Ahh, thanks @chhib - I updated the code so people aren't confused.
@tmeasday Why is it necessary to cache the _id
from every record? Compared to just incrementing on added
and decrementing on removed
?
@colllin if you are talking about livedata's added
and removed
--well it'll need to cache the _id
to work properly anyway. The underlying reason is basically timing issues on the oplog -- if the server sees an oplog inserted message it needs to check that it hasn't already counted that document (thus the cached _id
) otherwise there are edge cases in which double counting could happen.
That's my understanding of it anyway. Possibly someone could figure out a way to use the low-level oplog driver and deal with these issues, not sure.
@tmeasday Yes, that's what I was talking about. I didn't realize observe()
ing added and removed documents was imperfect (could send duplicate events)... interesting. Thank you for the explanation.
To be clear it's the oplog that is imperfect (I think there are a bunch of issues around the exact timing of doing your initial query vs where you start observing the oplog from).
.added()
and .removed()
in livedata are "perfect", but have the aforementioned performance caveat (you don't want to do them on a huge cursor).
@javaknight, I had this same problem because my collection at 100,000+ rows - I am implementing a "scrollbox" that loads a sliding window over a collection to emulate the browser loading the entire collection. I implemented the solution @tmeasday posted above at https://github.com/jchristman/meteor-collection-scroller/blob/master/lib/collections.js if you wanna check it out (also at http://scroller.meteor.com). Atmosphere Link
@tmeasday regarding your setInterval example, instead couldn't you just make the observer based on a cursor that finds a limit of one row, sorted by newest to oldest, and then increment the count only when needed rather than by interval. And of course call Collection.find().count()
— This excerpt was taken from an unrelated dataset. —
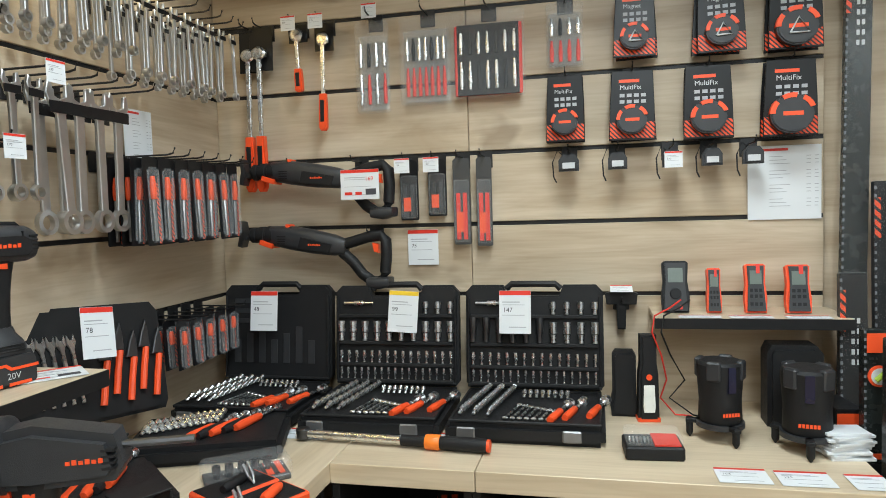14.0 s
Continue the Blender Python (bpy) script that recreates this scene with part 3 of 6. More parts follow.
# screwdriver and knife packs near the corner
def handle_pack(h, label):
    t = thing("chisel_pack", Matrix(), label, "tool pack", "tool packs on hooks")
    backing(t, 0.05, h, CARD)
    boxpart("stripe", t, STRIPE, 0.016, 0.025, -0.002, -0.0013, -h * 0.98, -h * 0.3)
    bm = B()
    lathe(bm, [(-h * 0.95, 0.004), (-h * 0.5, 0.005), (-h * 0.48, 0.003)], 8, pose(-0.004, -0.009, 0) @ UP)
    part("blade", bm, STEEL, t)
    bm = B()
    lathe(bm, [(-h * 0.48, 0.006), (-h * 0.42, 0.008), (-h * 0.30, 0.007), (-h * 0.22, 0.005)], 10, pose(-0.004, -0.010, 0) @ UP)
    part("handle", bm, ORANGE, t)
    blister(t, -0.018, 0.012, -h * 0.97, -h * 0.12, 0.022)
    return t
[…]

just once at the beginning. And then set the removed observer as usual. You'd just need to accept the collection as an argument instead of a cursor, perhaps a collection plus selector plus dateColumn.
Counts.publish = function(self, name, collection, selector, dateColumn, options) {
var sort = {};
sort[dateColumn] = -1;
var count = collection.find(selector, {sort: sort, limit: 1}).count();
var observers = {
added: function(id, fields) {
count += 1;
if(!initializing) self.changed('counts', name, { count: count });
},
removed: function(id, fields) {
count -= 1;
self.changed('counts', name, { count: count });
}
};
//etc
};
@faceyspacey - Seems like a good idea for collections where you do have a date field to work with.
I'm not sure that the removed
will work however? What if I remove a document that isn't the latest?
is there really no way for meteor's observers to skip calling all the added
handlers on first run. Like a way internal to how meteor's observeChange's work. It seems everyone is doing the !initializing
thing. ...I guess another cursor without a limit could be created just for the removed observer. Collection.remove
could be overwritten to somehow notify this code--obviously that won't address direct changes to the mongo collection outside meteor code. The first solution seems fine to me. Whatchu think?
then i guess overwriting collection.remove
is the only answer, coupled with a rest API endpoint to ping if you remove rows outside of meteor. You just have to ping that API every time you directly remove rows. For me--and I'm willing to bet the vast majority of meteor developers--we wouldn't even need that. Maybe just a simple reset()
method to call from time to time.
so I guess collection.remove
would store in another collection the name of the collection (only if a count was published for the collection). No more than the collection name would need to be stored. And then in Count.publish
we just observe this collection for new added documents (selecting only documents that have the appropriate collection name), and when found decrement the count. We would also remove the row from this auxiliary collection after we decrement the count so it too is not very large (never more than one row lol).
@faceyspacey if you are going to think about wacky solutions like this, I'd suggest just denormalizing the count somewhere.
well then just resetting the count on removes would be the solution. using a counts collection with the count from one publication denormalized into one row there.
@tmeasday using setInterval can also be improved by keeping track of the previous count and only sending data to the client if the current (thisCount) is different from the previous count.
Knowing the current limitation of oplog in combination with the exisitng observer api, I think the best solution for scale is to compute and store counts (in a mongodb collection or in the relevant doc) on insert and remove. Ex. On adding or removing comments from a post, update comments counter storage (possible on post, ie. post.commentsCount). This might look silly but works and scale very well.
I think we could make this better if we do the following steps:
publish-counts
but not store any cachecursor#count
method.Just one point I'm a bit unclear on. If I have a large collection but only want to count a small number of these (like unread notifications for a particular online user not all notifications for all users). Then I am only caching the documents in the cursor right not the entire collection so this package would work very well for counting small numbers of things.
However I suppose if I had 500 online users each with only 10 unread notifications I'd still be caching 5000 documents right?
I need this to watch a big collection, but I don't want to actually publish the big collection to the client. I just need the count of the collection to be published, and if that count changes, then I need the change to be reactive and sent to the client.
Currently when I fire this up on a large collection, it just crashes my server after showing me the initial count.